You will know to check the buffalo’s head, its horn, its shoulder, and the details on the Indian’s braid. If you can do this, you will be ahead of the game, and have an advantage over collectors who don’t know, or don’t care, about sharply struck coins. A personal, hands-on grading set will be helpful in ways that photos in a book cannot.
Any series, not just Buffalo nickels, can be collected as a grading set. After you have completed your set of beautiful, Mint State Morgan silver dollars, a grading set showing the coins in lesser grades can be interesting to see. Building such a set may be fun; ask your favorite dealer for a few Morgans in Fine-12 or Very Fine-20 condition, following a search for a high grade Carson City issue. Looking through junk boxes can help you find common coins in each grade for your grading set.
Fans of the Standing Liberty quarter series can keep busy for a long time, as this coin came in Type I and Type II varieties. There were also different grading standards for the Type II coins of 1917-1924 and 1925-1930. The dates wore off quickly in the early years of this quarter, resulting in the date being recessed in 1925. If you should decide to build a grading set or sets for this series, you may find coins that would otherwise grade Fine-12, or even a little better, with the dates completely worn off!
Mercury dimes can form an interesting grading set. The reverse design, with the bundle of sticks, or fasces, showed wear, and some coins were not fully struck, resulting in “split bands” and “full split bands” distinctions made for these coins to denote the best possible strikes. This is a favorite coin with collectors, in all grades, from worn Good-4 to Mint State and proof. One Mercury dime in each state of preservation can be a great addition to a date and mintmark set.
The Washington quarter, a coin used today, can form a grading set. Save one of each grade, maybe even including an “About Good-3” specimen, from the silver years of 1932-1964. Just finding one is such a grade can be a challenge because certainly there was no financial incentive to keep such a low-grade coin. To find you you probably have to look at bags of coins that are sold simply for their silver value.
Compare these silver Washington coins with the clad quarters made from 1965 to date. Copper-nickel is harder than silver and wears better in consequence. See how well the early clad coins have held up over 40-45 years in circulation. You probably will not find a clad coin graded “About Good-3,” with the lettering worn into the rim.

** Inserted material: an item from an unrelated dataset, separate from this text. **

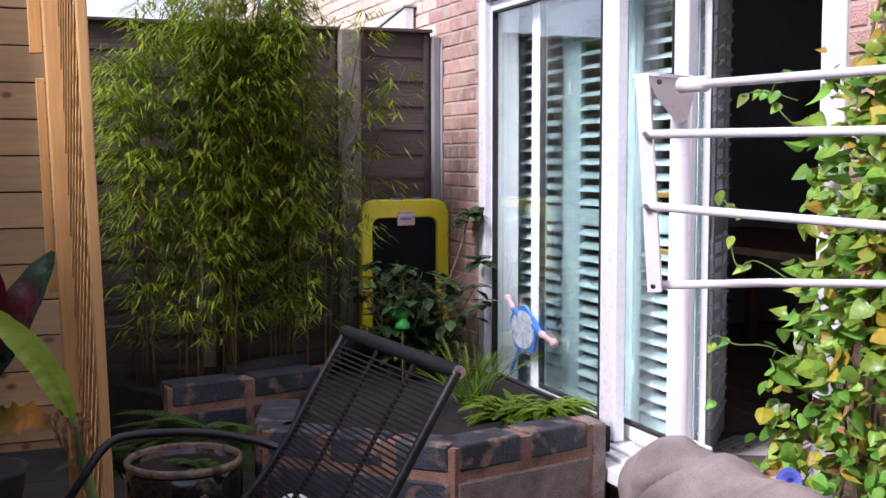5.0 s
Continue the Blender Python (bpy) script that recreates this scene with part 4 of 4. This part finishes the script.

Some coin types are graded by “Liberty” on a headband can be saved as a grading set. If you like Indian cents, you can pick coins that show no letters, a few letters, or all letters; all are different grades, and all can be saved as part of a grading set. The same is true of its contemporary, the Liberty nickel. Barber coins, too, are graded by the number of letters on Miss Liberty’s headband, and can be hard to find in higher grade circulated grades. Finding the right coins in the right condition may take as long as it took you to build most of your date and mintmark set.
Specialists in almost any series can collect their favorite coins as a grading set. Fans of early coins can do so, too. Many Seated Liberty coins were struck from 1837-1891, and they have their own specialty club of devotees. Any one of the denominations can be saved as a grading set, and can prove quite helpful to the serious Seated Liberty collector, whether he specializes in one denomination, any, or all of them.
The John Reich Collectors Society is composed of collectors who enjoy the early Capped Bust coins designed by John Reich. These coins, in any denomination, would form a good grading set. The large- sized quarters of the Capped Bust design are tough to grade, with great differences in value for each higher grade. It’s always interesting to study early coins, their wear patterns, and look at the old coins that went out into circulation and did the job they were made to do.
Large cent collectors can do this, too, saving grading sets for middle or later years; the early years would prove too challenging to find. Large cents of the “fillet head” design were made from inferior copper, and show the wear more quickly. Wouldn’t that make an interesting grading set, worthy of study? These cents, also, show great differences in value with each higher grade, so a grading set of these coins can be financially rewarding as well as interesting.
A grading set, one of each grade coin in your favorite series, can prove to be challenging, fun, and helpful to the serious specialist.